Lastly, representation of supporters is key to reforming footballing structures in Indonesia, liberating the code from the current oligarchical system. Supporters, as active citizens, are the counter to the “violence” narrative. Instead of frequently attaching the term “hooligan” to supporters in media coverage, other roles taken by supporters as active citizens, such as anti-racism activism (hoomanity-hooligan for humanity from IG @bdgsupporteralliance) and resistance to oppression (football fans enemy from IG @makassarsupporter.collective), should be voiced, especially in everyday discourse. The idea of hoomanity shifts the image from brutal to caring hooligan, successfully inviting supporters to participate in fundraising to face the initial pandemic (e.g., distributiing hand soap and hand sanitizer) and providing aid for flood victims in the area. Their engagement shows camaraderie among supporters across Indonesia dealing with Kanjuruhan tragedy. The message reminds supporters that their enemies are not supporters of rival team. Yet, their “true enemies” are dictatorial police forces, a broken PSSI, as well as management and capital holders, that degenerate the team(s) and the essential meaning of football.

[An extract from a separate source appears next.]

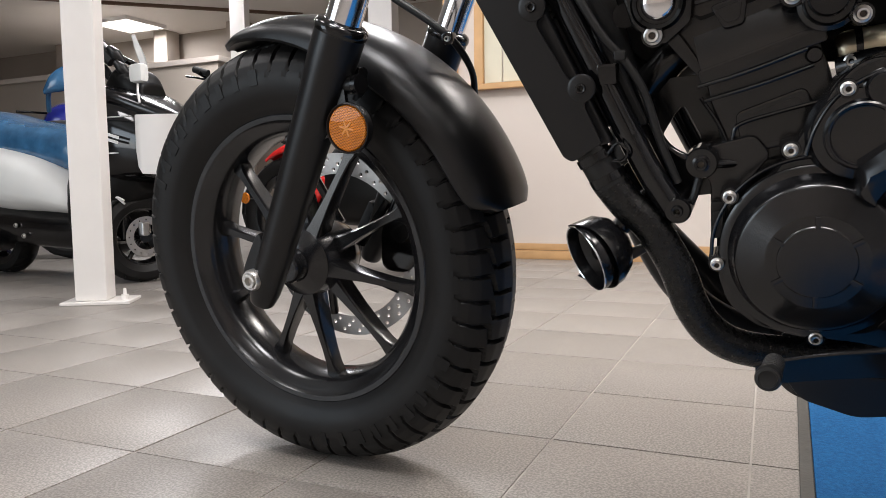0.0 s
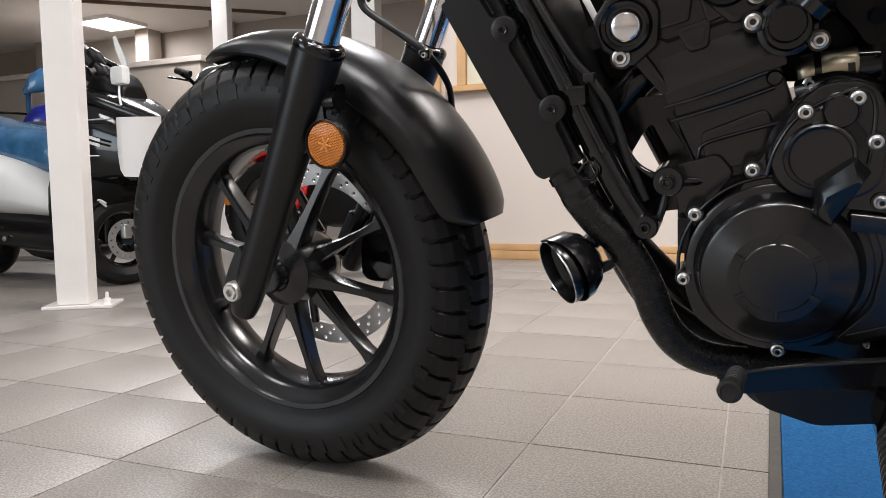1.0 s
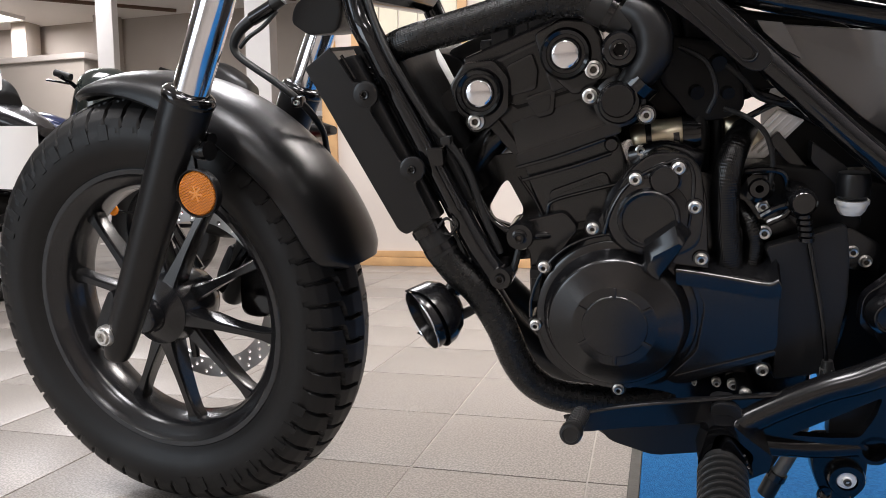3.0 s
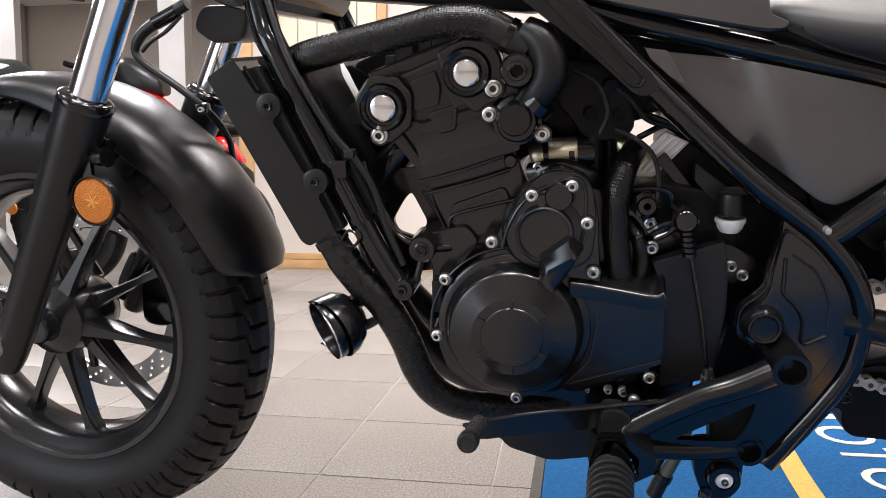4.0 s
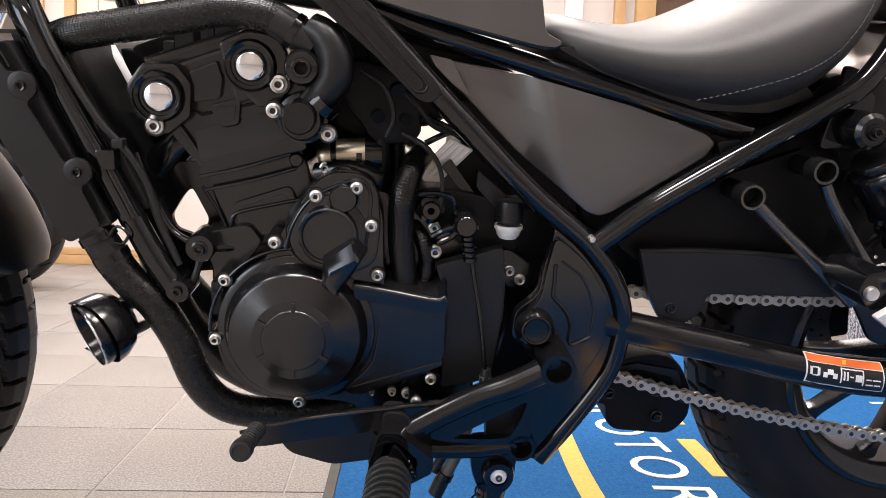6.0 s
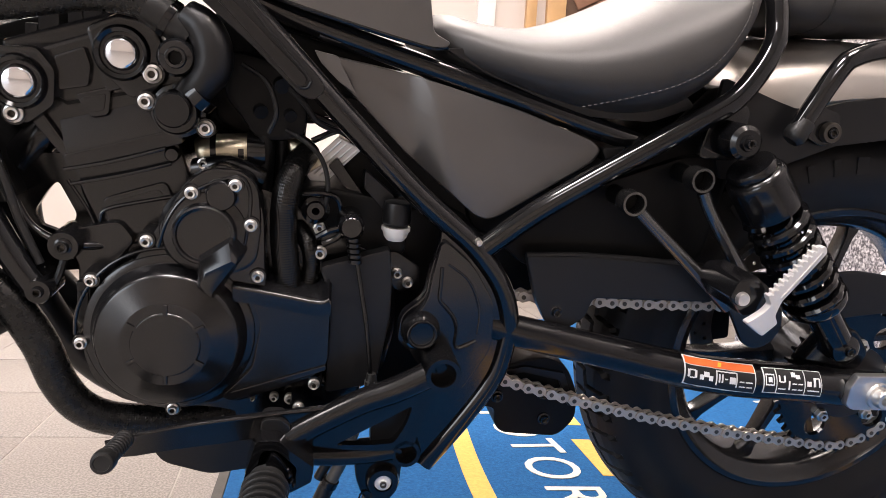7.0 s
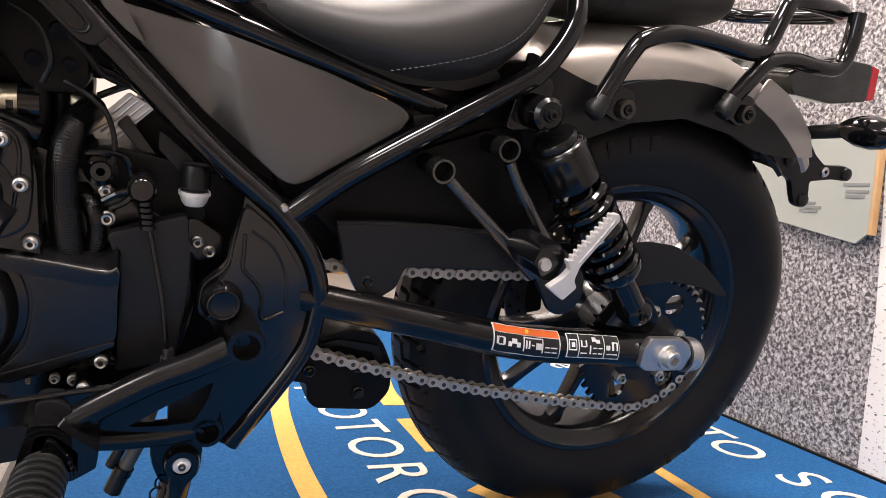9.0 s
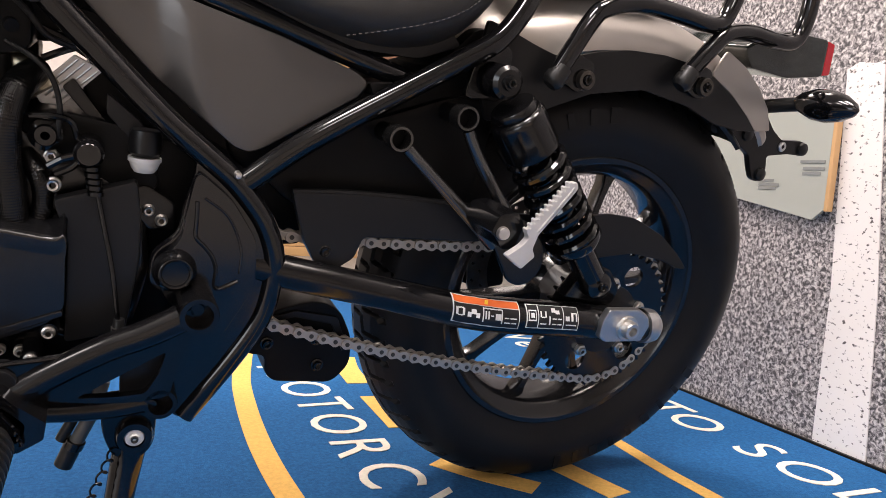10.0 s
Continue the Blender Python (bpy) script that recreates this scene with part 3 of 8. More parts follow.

Removing and dismissing some officials, such as the police officers who fired tear gas, is not a silver bullet, as it only tackles the symptoms and not the root cause of the chaotic structure of Indonesian football. The configuration of Indonesian football is problematic, reflecting the Indonesian democracy moving from stagnation to regression. Commercialisation and politicisation of football establishes a pseudo-modern football with corrupt mismanagement. However, mediatisation provides opportunities of media manifold for football supporters as the victims to create and construct the meaning of their environment (e.g., supporter not customer from IG @bdgsupporteralliance and how poor management performance unfolded from IG @frontlineboys33). From the above stories, football fans communities construct their mediatised world, from in-person literacy, information sharing and networking on various digital platforms (e.g., WhatsApp, Twitter, Instagram, and, mediated communication coverage, to performing offline activism. While supporters work to create the football culture from below, authorities ought to take major steps, including recognition, rights redistribution and representation, to create a football system from above in which it desists from slaying the golden goose through systematic violence.